Work required: Starting with the line that contains "Continue the Blender" and stopping after the line that contains "return (x, y, height(x, y)[0] + h - 0.45)", output every line exactly as it stands.

★ ★ ★

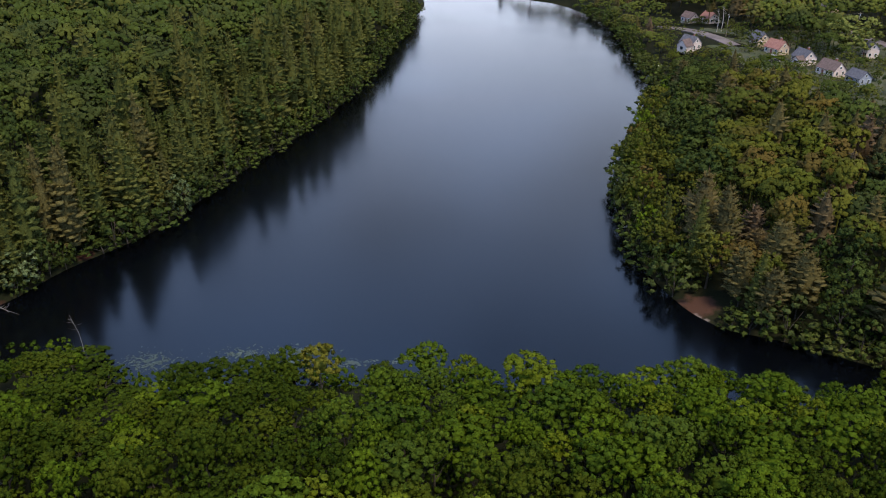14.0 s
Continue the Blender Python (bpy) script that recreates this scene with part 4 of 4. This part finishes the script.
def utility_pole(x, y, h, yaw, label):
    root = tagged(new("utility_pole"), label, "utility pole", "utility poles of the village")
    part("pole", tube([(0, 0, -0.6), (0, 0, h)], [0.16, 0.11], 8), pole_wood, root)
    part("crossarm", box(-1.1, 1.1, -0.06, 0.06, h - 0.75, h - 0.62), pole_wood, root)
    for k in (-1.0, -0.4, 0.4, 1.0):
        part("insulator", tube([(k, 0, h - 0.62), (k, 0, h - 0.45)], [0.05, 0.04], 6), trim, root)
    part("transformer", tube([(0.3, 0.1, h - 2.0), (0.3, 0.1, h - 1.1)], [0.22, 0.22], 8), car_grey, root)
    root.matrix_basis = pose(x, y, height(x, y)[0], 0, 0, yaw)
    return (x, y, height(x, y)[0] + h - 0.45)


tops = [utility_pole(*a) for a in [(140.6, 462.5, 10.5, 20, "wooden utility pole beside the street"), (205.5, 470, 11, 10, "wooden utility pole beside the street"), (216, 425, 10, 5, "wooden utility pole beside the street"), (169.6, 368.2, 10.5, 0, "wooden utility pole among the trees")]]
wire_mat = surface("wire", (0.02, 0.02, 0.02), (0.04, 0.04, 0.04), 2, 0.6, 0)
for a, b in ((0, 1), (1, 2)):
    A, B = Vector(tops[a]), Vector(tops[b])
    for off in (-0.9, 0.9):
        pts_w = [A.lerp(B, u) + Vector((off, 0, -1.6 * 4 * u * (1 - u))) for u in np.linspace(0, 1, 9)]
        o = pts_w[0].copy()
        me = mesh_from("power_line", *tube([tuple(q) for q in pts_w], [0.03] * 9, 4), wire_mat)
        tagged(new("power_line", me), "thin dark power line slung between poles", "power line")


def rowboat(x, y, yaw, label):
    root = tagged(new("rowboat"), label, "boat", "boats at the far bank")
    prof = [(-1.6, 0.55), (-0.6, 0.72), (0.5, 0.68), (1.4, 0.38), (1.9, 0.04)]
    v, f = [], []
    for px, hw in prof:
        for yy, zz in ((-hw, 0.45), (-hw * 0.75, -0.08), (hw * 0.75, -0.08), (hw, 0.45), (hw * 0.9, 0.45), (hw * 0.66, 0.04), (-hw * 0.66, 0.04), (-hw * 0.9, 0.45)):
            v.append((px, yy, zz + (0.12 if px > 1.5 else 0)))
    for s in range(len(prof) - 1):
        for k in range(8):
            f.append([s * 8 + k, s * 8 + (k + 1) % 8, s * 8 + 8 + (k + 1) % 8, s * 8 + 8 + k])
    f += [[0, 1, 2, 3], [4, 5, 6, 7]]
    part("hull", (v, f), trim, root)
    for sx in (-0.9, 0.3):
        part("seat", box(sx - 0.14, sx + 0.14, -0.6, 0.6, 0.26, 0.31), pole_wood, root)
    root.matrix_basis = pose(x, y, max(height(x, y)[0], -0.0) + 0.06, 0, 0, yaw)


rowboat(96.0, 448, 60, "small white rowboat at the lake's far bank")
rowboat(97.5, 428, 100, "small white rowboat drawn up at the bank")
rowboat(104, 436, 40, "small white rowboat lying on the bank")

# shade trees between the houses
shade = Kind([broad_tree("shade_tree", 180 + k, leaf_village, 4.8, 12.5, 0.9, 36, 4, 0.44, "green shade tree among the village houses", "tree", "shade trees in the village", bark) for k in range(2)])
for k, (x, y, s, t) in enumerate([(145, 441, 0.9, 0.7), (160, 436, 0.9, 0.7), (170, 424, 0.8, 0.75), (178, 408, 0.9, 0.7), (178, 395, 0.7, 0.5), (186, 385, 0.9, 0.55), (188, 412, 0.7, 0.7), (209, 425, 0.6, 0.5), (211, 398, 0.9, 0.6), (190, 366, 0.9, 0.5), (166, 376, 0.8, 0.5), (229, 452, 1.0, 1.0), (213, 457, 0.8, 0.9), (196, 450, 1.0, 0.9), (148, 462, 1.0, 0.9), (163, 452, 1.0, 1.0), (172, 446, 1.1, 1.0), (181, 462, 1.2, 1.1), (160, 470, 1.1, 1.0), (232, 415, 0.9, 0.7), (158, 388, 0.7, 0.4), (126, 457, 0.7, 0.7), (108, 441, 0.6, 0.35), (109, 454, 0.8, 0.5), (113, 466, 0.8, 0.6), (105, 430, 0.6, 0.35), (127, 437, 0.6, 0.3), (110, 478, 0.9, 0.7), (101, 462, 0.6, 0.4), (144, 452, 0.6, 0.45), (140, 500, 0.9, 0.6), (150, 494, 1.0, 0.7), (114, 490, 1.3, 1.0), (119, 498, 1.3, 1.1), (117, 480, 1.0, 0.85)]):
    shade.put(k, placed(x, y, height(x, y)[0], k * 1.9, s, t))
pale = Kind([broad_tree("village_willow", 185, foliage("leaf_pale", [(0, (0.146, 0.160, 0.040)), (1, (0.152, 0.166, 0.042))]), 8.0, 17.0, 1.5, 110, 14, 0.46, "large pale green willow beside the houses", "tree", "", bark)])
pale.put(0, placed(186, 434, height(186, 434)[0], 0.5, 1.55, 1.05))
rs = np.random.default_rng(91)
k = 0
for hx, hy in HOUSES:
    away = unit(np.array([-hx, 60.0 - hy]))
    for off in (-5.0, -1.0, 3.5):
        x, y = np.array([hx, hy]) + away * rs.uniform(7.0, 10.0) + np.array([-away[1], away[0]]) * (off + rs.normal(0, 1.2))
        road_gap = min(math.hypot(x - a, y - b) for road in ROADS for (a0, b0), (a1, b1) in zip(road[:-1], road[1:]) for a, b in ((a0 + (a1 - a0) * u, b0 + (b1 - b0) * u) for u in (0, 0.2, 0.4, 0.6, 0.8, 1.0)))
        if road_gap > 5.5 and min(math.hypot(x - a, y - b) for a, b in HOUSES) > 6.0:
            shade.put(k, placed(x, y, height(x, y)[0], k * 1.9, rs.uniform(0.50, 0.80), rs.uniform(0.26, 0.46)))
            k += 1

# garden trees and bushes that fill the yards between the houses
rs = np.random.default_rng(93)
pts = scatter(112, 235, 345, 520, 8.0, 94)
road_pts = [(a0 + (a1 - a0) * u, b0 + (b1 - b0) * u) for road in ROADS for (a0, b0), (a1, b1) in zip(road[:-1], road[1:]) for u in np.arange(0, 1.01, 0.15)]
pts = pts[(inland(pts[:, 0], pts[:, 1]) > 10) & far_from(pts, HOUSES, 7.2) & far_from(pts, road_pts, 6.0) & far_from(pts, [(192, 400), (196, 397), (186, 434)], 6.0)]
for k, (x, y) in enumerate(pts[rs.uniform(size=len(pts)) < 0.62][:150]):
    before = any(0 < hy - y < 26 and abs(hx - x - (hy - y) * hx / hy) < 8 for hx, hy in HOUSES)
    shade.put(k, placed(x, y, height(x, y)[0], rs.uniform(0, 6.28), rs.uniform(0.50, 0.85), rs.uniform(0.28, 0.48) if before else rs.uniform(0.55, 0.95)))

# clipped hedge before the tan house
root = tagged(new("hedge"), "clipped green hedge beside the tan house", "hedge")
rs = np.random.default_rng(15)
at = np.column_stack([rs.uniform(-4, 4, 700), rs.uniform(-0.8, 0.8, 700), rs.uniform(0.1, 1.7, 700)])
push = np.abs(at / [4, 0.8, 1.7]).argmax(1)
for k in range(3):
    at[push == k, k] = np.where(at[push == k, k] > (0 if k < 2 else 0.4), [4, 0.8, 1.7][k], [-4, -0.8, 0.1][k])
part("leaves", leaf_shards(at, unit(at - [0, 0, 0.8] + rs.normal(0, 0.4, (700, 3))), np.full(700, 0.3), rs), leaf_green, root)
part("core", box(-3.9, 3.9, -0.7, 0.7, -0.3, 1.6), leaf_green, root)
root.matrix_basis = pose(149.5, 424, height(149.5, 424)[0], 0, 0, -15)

★ ★ ★

Expected answer:
Continue the Blender Python (bpy) script that recreates this scene with part 4 of 4. This part finishes the script.
def utility_pole(x, y, h, yaw, label):
    root = tagged(new("utility_pole"), label, "utility pole", "utility poles of the village")
    part("pole", tube([(0, 0, -0.6), (0, 0, h)], [0.16, 0.11], 8), pole_wood, root)
    part("crossarm", box(-1.1, 1.1, -0.06, 0.06, h - 0.75, h - 0.62), pole_wood, root)
    for k in (-1.0, -0.4, 0.4, 1.0):
        part("insulator", tube([(k, 0, h - 0.62), (k, 0, h - 0.45)], [0.05, 0.04], 6), trim, root)
    part("transformer", tube([(0.3, 0.1, h - 2.0), (0.3, 0.1, h - 1.1)], [0.22, 0.22], 8), car_grey, root)
    root.matrix_basis = pose(x, y, height(x, y)[0], 0, 0, yaw)
    return (x, y, height(x, y)[0] + h - 0.45)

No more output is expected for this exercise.